Desde el instante en que sabemos que nos convertiremos en madres empezamos a cambiar y anidar en nuestra mente, corazón y cuerpo el más puro, fiel y firme amor. Dios me ha premiado con tres hijos. Ellos han sido mi gran fuente de energía.
Verlos crecer, guiarlos, protegerlos, educarlos y brindarles todo el amor posible me ha hecho sentir viva aún cuando mis fuerzas me fallan, son mi farol por excelencia, cuya luz me enseña el camino y no permite que la oscuridad se anide mucho tiempo.
Los años han pasado y mis niños se van convirtiendo en hombres, y ese es precisamente mi mejor regalo. Verlos convertirse en personas de bien, con metas e ideas claras, capaces de ser críticos y expresar sus pensamientos y sentimientos con claridad, firmeza y determinación.
Aunque no nos preparan para ser madres, tampoco lo hacen para verlos partir de nuestro lado. Todo eso lo vamos aprendiendo en el camino, junto con ellos, pues son precisamente ellos nuestros grandes maestros.
“Tus tres varones se irán”, me han dicho muchos, y “no buscaste la hembra, la que te acompañará”, me dijeron otros. A todos contesté que sean hembras o varones, la regla es que los hijos se vayan. No hace sentido tenerlos atados cuando en nuestro momento también formamos tienda aparte.

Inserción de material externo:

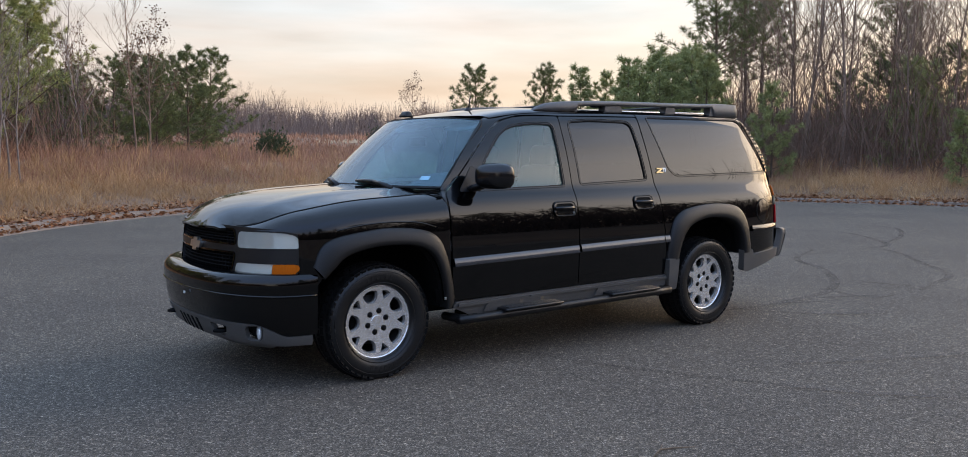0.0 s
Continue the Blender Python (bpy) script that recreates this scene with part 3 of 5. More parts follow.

Entender esto, vivir por y para ellos mientras nos necesiten, dejarlos ir y recordarles que siempre estaremos cuando nos necesiten es realmente el rol que nos han encomendado.
Cuando parten, es el tiempo que tenemos para disfrutar lo sembrado. Una verdadera madre no es quien les da los peces para comer, es quien les enseña a pescar.